I’ve no idea how we would do that but that is the contingency response.

The results of this year’s thermal imaging survey which will give an estimate of boar numbers on land managed by Forestry England are still outstanding.

The results of the survey, which uses body heat to count numbers, is “significant” for the future management of the boar.

The estimate for 2022 was 441 after three years of very high culling – down from a peak of 1,635 in 2018 said Mr Stannard.

It’s significant this Spring’s figure because 400 is the target population.

By dropping to 441 last year we are very close to the target population and that poses the question how many boar do you have to cull at that low level and not let the population rebound again?

We’re aware that figure needs to be received and we need to some serious thinking about cull levels.

We are confident from the road traffic data which very closely match the population density data we are still around the 400-500 mark.

I would be very surprised if it is higher than that given the low level of road traffic accidents being reported.

That survey only covers land that Forestry England manage.
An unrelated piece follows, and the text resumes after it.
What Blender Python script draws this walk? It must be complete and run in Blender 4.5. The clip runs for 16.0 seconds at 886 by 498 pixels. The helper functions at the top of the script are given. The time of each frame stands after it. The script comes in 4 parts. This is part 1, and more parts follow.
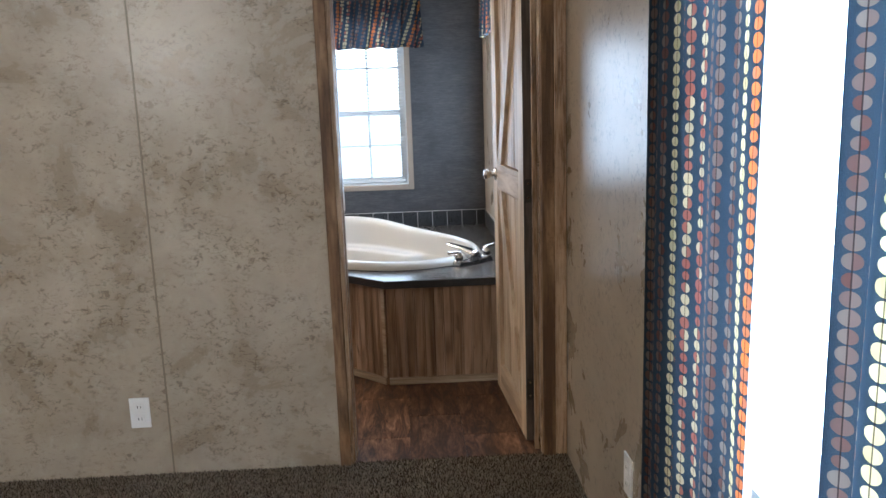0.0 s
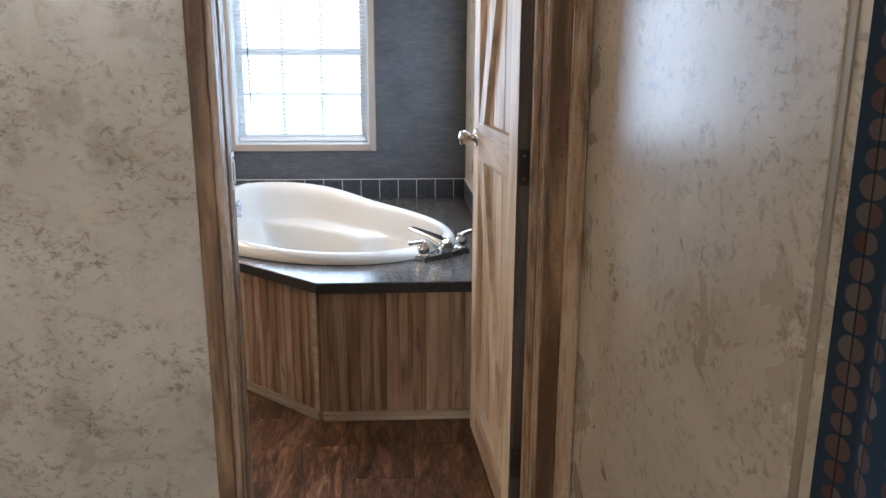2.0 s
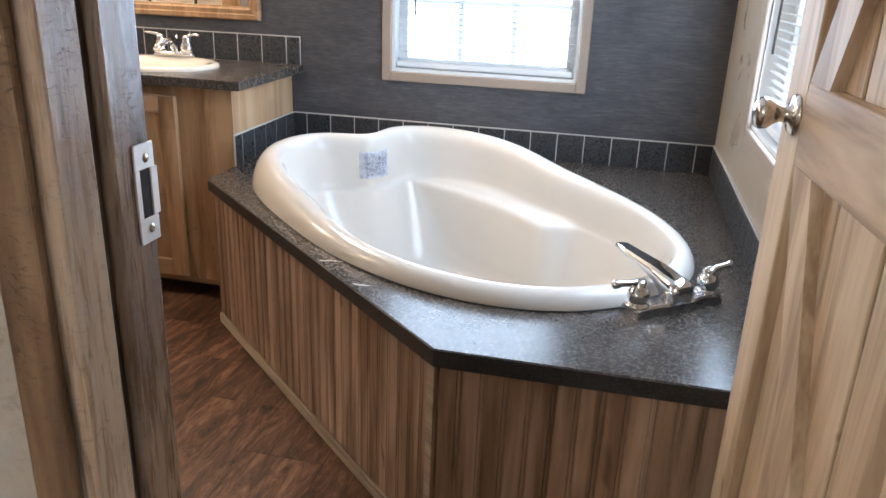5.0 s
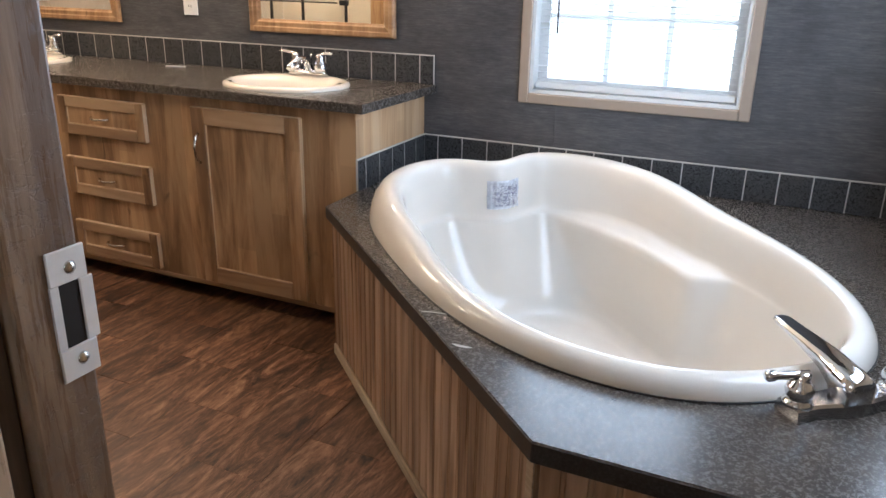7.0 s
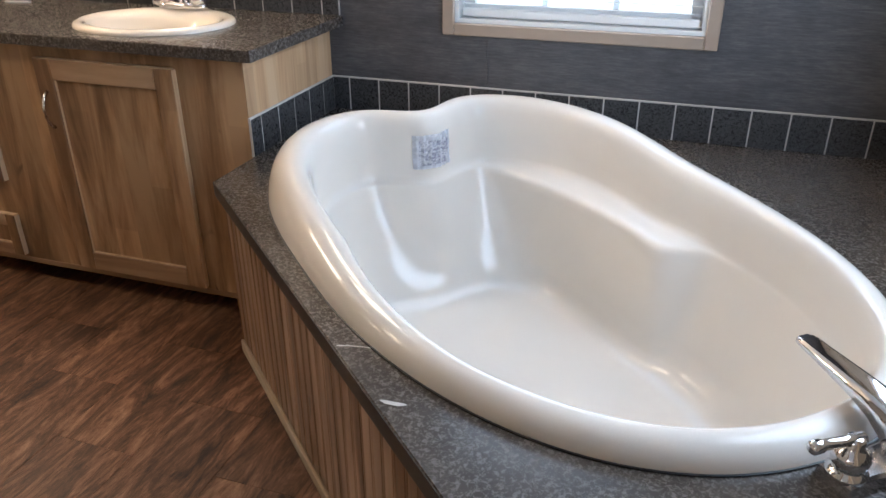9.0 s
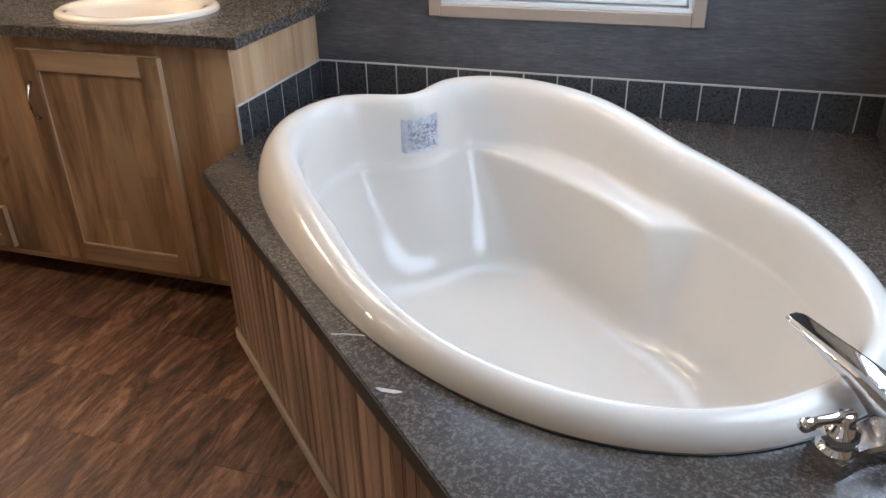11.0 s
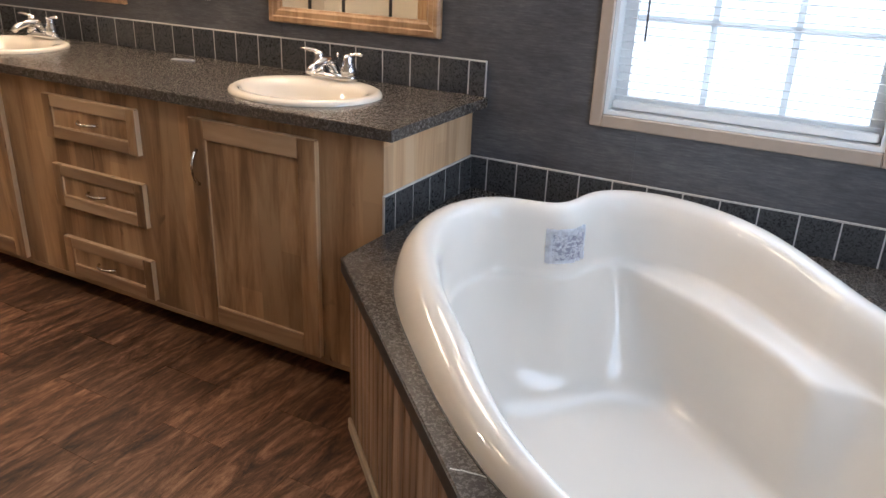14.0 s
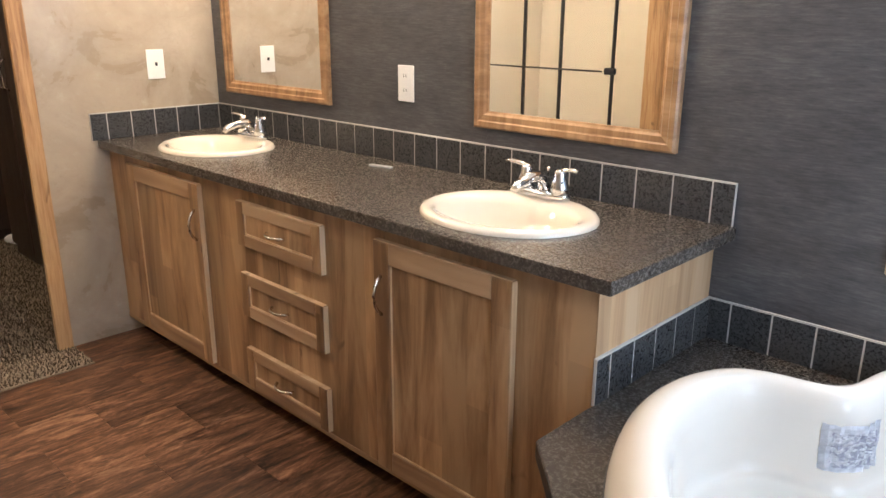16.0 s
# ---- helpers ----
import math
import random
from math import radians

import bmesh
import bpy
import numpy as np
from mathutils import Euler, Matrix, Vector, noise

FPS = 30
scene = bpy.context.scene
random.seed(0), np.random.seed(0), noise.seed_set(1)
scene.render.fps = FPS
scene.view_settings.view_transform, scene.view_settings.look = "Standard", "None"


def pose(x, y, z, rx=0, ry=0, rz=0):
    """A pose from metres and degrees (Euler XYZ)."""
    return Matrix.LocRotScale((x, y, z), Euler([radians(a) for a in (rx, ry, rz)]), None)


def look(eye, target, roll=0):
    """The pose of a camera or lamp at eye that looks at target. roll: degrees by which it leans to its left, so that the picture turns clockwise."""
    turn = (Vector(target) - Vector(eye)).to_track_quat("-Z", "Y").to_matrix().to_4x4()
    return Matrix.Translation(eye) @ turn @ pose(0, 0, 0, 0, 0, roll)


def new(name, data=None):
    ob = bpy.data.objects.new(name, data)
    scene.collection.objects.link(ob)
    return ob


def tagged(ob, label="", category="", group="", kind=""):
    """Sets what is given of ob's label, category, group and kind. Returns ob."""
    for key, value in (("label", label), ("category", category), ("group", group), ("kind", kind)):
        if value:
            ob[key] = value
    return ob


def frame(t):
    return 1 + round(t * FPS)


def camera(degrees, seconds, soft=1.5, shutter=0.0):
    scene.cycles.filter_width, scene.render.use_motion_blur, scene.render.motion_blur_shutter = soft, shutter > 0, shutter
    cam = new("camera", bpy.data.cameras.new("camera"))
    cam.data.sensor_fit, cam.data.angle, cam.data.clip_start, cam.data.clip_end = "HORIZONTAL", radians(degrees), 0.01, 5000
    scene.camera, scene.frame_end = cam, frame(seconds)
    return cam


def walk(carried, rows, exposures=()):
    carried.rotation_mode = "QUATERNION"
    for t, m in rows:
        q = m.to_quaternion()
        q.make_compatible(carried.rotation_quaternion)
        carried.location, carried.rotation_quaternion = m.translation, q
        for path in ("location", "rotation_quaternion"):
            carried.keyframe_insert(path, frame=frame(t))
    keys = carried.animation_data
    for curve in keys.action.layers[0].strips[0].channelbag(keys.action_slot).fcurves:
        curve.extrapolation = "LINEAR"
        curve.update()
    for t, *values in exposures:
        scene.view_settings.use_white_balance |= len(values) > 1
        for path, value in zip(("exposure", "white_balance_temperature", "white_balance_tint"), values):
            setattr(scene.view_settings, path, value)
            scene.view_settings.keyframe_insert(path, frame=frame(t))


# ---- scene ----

The equipment and methodology have stayed more or less the same so while you can debate the figure, the trends indicated by the surveys are reliable.

The wild boar population has been with us since before 2008.

The annual Spring thermal imaging survey began in 2013 and that produced a headline figure of 535 wild boar on the public forest estate in the Forest of Dean.

In 2018 we peaked at 1,635 wild boar so between 2013 and 2018 in that five-year period the population exploded and by Spring last year we dropped to 441animals after three years of very high culling.

Cllr Di Martin Lab, Cinderford West, said there was a problem with boar coming into the town.

She said: “We seem to have a lot roaming within Cinderford.

“We’re also very aware that people are feeding them which does encourage them into settlements and this year there seems to be a real issue with the numbers.”

Mr Stannard said: “There are two reasons why they move into settlements partly because they aren’t under the same culling pressure and partly because they know they can get food there.

“If you don’t want them in the settlements, you need to stop feeding them.

“Boar are intelligent and in the trees they are aware of which areas they are more likely to get shot “With deer rangers can move through an area and they don’t seem to remember from one week to the next where they got shot whereas boar do so the wildlife rangers have to move about a lot more.

“We have liaised with individual householders or groups of householders who’ve had specific problems and on a limited basis we are sometimes able to help such as deploying a trap or having a ranger in place but it depends on safe shots.